Roland Posner (Technische Universitaet Berlin)

The intentionality of body behavior
 Facial expression, gesture, and posture are widely regarded as meaningful body behavior, and gesture research has so far concentrated on gestures as instruments of communication. The present lecture argues that this is a rather one-sided approach which can be highly misleading. It examines the cognitive states of persons exhibiting and interpreting a given kind of body behavior, asking what they intend, believe, intend their partners to believe, and believe their partners to intend. This investigation reveals that only a small part of human body behavior can be conceived as communication in the sense of Grice or as speech acts in the sense of Searle. It offers a unified description of all conceivable behavior types above the complexity level of meaningless physical movements and below the complexity level of communication.

Juergen Streeck (The University of Texas at Austin)

Gesturecraft – A Practice Perspective
Gesture is examined as a family of skilled practices, as part of the equipment with which human beings inhabit and understand the world together. Drawing on micro-ethnographic research in diverse social and practical contexts, I delineate some of the range of communicative and cognitive tasks which gestures of the hand help us solve, as well as of the heterogeneity of the practices that we summarily call "gesture". How gestures facilitate interaction and shared understanding can be clarified in ecological terms, by delineating how they differentially mediate between speaker, addressee, the world at hand, the narrated world, and the repertoire of bodily schemata in terms of which we can construe communicative content.

I wil give particular attention to the manual qualities of hand gestures: how they work cannot be sufficiently explained without taking seriously the structure of the human hand and how humans apprehend, make, and conceive the world by the hands. The practice perspective on gesture thus combines the phenomenological view of the living body—which focuses on its position as a "mindful" agent in the world—with the sequential analysis of moments of interaction and sense-making. Embodied communication means to inhabit the world together—not simply to represent it. 

Sherman Wilcox (University of New Mexico, Albuquerque)

Language in Motion
The title of my presentation is an intentional double entendre. One sense derives from the primary data that I will bring to bear — the moving, visible signed languages of deaf communities. The second meaning points to the fundamental claim that I will make, that grammar emerges from the production and perception of biological motion.

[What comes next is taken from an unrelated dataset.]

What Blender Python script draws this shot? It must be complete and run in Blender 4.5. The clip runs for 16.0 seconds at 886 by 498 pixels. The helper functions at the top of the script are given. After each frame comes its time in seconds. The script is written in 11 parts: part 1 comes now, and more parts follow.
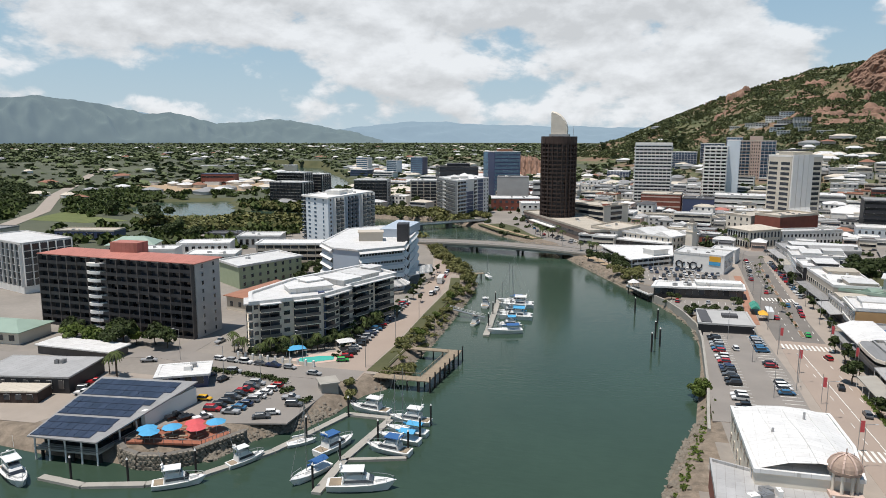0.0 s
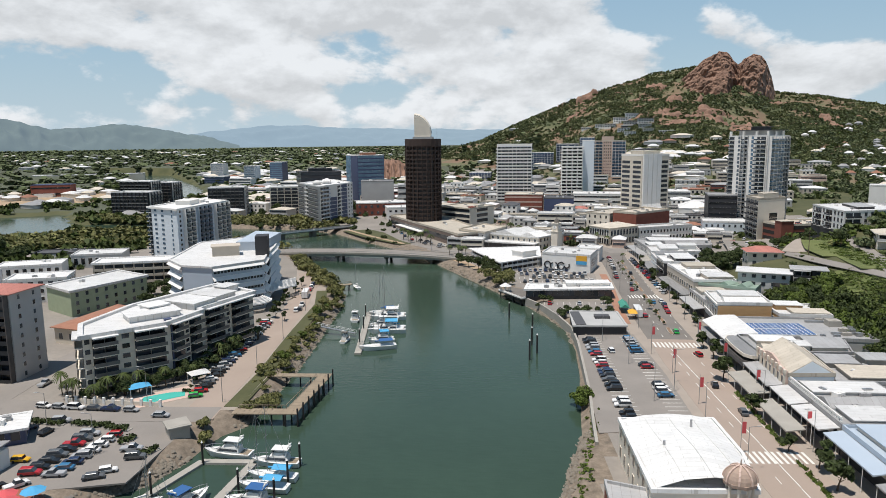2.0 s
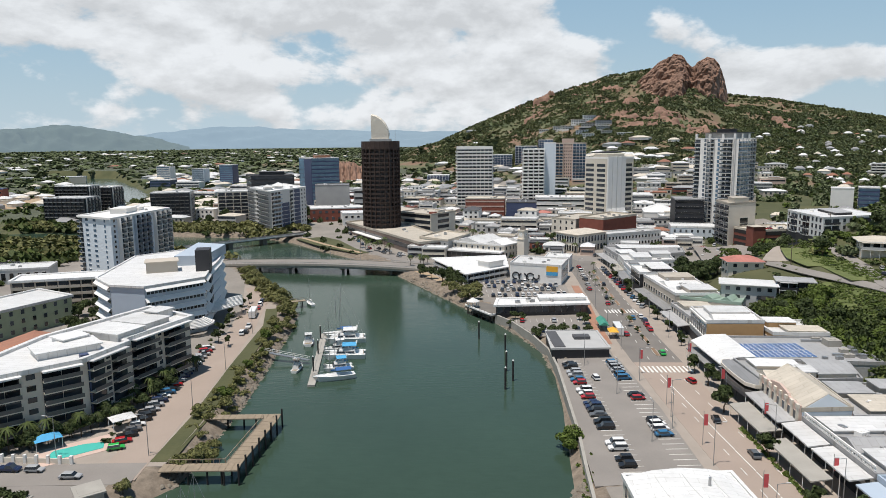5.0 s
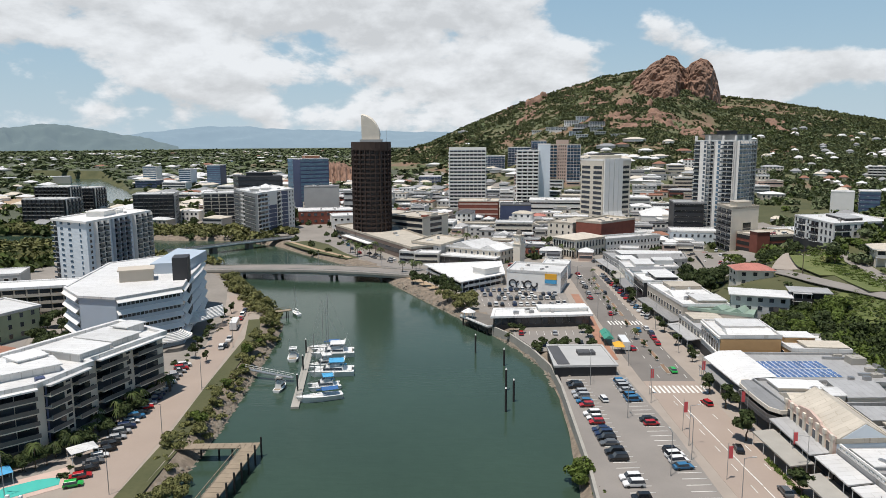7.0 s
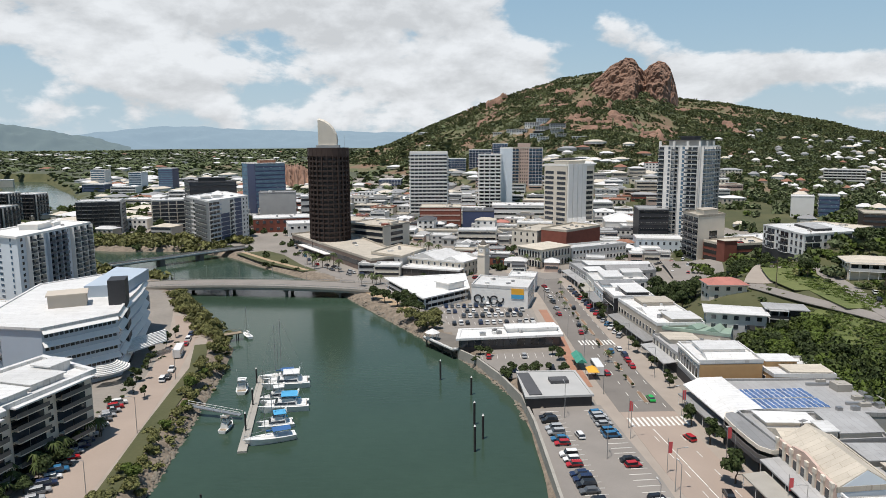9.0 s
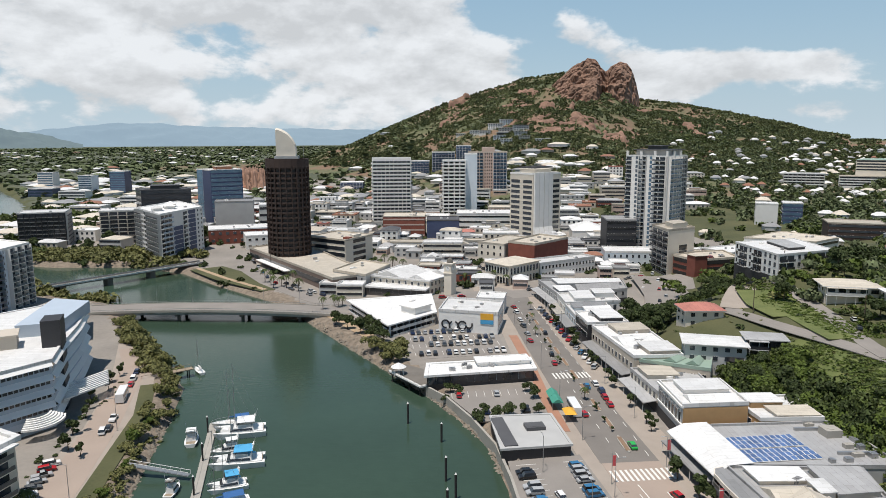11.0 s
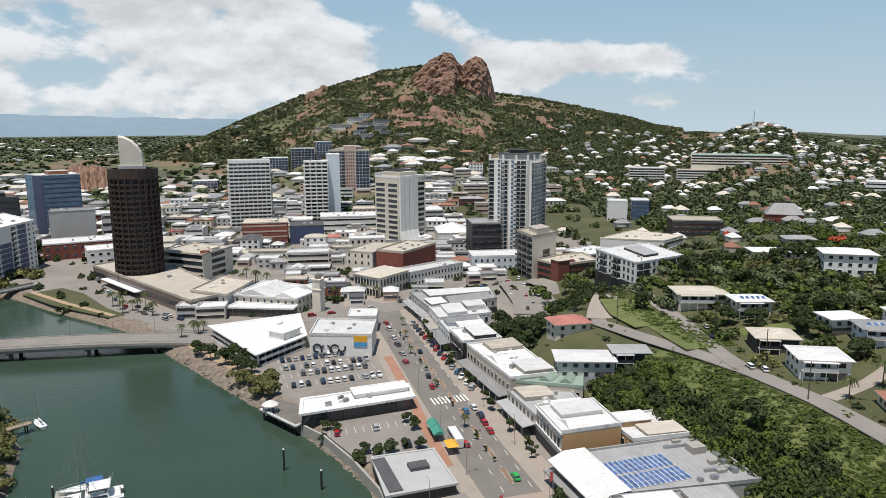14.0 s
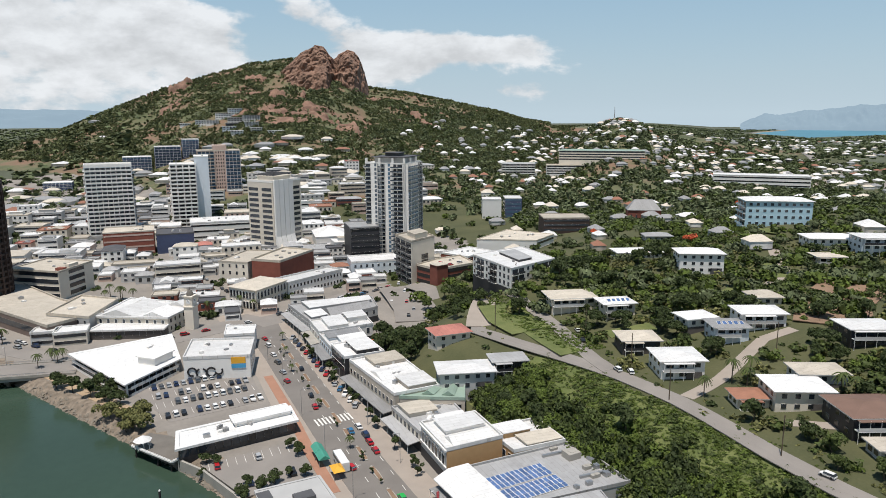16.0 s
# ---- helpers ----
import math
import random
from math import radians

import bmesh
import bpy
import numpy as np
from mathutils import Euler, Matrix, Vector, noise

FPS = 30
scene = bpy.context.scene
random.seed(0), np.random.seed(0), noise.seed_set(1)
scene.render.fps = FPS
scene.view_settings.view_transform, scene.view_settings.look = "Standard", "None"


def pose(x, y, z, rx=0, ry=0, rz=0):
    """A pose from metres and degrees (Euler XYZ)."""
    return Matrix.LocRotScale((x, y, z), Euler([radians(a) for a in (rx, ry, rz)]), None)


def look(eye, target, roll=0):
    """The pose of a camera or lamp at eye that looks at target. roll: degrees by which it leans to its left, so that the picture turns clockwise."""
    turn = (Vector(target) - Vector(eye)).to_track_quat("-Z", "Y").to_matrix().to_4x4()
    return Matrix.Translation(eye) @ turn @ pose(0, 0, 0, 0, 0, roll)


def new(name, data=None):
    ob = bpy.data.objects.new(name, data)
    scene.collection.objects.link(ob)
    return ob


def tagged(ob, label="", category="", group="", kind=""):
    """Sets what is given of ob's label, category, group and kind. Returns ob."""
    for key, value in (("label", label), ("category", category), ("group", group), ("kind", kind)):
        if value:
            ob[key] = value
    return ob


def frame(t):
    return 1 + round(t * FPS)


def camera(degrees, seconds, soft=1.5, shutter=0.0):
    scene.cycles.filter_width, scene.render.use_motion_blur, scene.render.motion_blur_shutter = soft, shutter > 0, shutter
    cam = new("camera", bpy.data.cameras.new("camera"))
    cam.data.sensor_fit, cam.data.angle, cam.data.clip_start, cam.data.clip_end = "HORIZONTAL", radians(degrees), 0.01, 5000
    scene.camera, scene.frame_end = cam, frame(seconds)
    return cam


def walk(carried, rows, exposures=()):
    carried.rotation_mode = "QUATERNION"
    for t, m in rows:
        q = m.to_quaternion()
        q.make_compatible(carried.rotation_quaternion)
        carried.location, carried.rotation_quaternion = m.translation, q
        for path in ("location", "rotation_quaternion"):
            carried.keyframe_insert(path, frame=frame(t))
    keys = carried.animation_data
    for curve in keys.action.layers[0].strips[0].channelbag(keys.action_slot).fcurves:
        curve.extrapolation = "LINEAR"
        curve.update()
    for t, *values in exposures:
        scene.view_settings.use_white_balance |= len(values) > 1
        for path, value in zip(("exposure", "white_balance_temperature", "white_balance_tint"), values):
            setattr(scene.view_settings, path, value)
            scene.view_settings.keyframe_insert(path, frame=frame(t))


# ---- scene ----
cam = camera(64.9, 16.0, soft=0.8)
PATH = [
    (0, (6.016, -58.76, 67.534), (5.545, -56.842, 67.216), 0.1),
    (0.5, (5.632, -55.068, 67.827), (5.209, -53.139, 67.51), -0.1),
    (1, (4.909, -51.23, 67.63), (4.597, -49.279, 67.316), -0.3),
    (1.5, (4.064, -47.131, 67.408), (3.868, -45.165, 67.097), -0.5),
    (2, (2.796, -42.997, 67.529), (2.703, -41.023, 67.218), -0.6),
    (2.5, (1.898, -38.976, 67.536), (1.852, -37.0, 67.227), -0.7),
    (3, (1.032, -34.407, 67.7), (1.019, -32.431, 67.391), -0.7),
    (3.5, (0.496, -30.276, 67.895), (0.507, -28.3, 67.586), -0.7),
    (4, (-0.196, -26.083, 68.158), (-0.171, -24.108, 67.849), -0.6),
    (6.5, (-1.048, -5.592, 67.972), (-1.007, -3.616, 67.667), -0.5),
    (7, (-1.566, -1.667, 68.206), (-1.507, 0.309, 67.9), -0.3),
    (7.5, (-1.376, 2.621, 68.24), (-1.316, 4.596, 67.934), -0.4),
    (8, (-1.409, 6.723, 68.906), (-1.284, 8.696, 68.601), -0.4),
    (10.5, (-0.932, 27.072, 78.69), (-0.717, 29.036, 78.375), -0.2),
    (11, (-0.913, 30.999, 80.869), (-0.636, 32.954, 80.551), -0.2),
    (11.5, (-1.134, 34.404, 82.512), (-0.809, 36.351, 82.19), -0.0),
    (12, (-1.567, 37.061, 84.439), (-1.188, 38.997, 84.111), 0.0),
    (12.5, (-1.626, 38.328, 86.752), (-1.198, 40.252, 86.417), -0.1),
    (13, (-1.901, 39.282, 88.499), (-1.413, 41.191, 88.159), -0.2),
    (13.5, (-1.816, 39.944, 90.236), (-1.233, 41.826, 89.888), -0.2),
    (14, (-2.341, 40.641, 92.135), (-1.683, 42.496, 91.782), -0.2),
    (14.5, (-2.481, 40.657, 93.939), (-1.766, 42.491, 93.582), -0.2),
    (15, (-2.652, 41.104, 95.901), (-1.858, 42.903, 95.538), -0.1),
    (15.5, (-2.908, 41.582, 97.855), (-2.019, 43.335, 97.486), -0.1),
    (16, (-2.029, 41.717, 101.04), (-1.058, 43.423, 100.659), -0.2),
]
walk(cam, [(t, look(eye, target, roll)) for t, eye, target, roll in PATH])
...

My talk will be structured in three parts. In the first, I will apply dynamic systems theories to the unification of three systems of biological motion — spoken language, signed language, and gesture. I will argue that all three systems are composed of articulatory gestures, which are specializations of a more general capacity to impose meaning on perceived biological motion.

In part two, I will examine the role played by motion in the grammar of signed languages. A key goal will be to demonstrate the conceptual significance of moving bodies in the emergence of embodied grammar. I will also demonstrate how viewing signed languages and gesture as articulatory gesturing allows us to explore the developmental interface between these two communicative systems.

Finally, in part three, I will turn to the topic of the evolution of language. I will present a new hypothesis that one key aspect of syntax, temporal ordering, is inherent in biological motion. Thus, I will argue that syntax is linked to the neural mechanisms that underlie the organization and production of movement.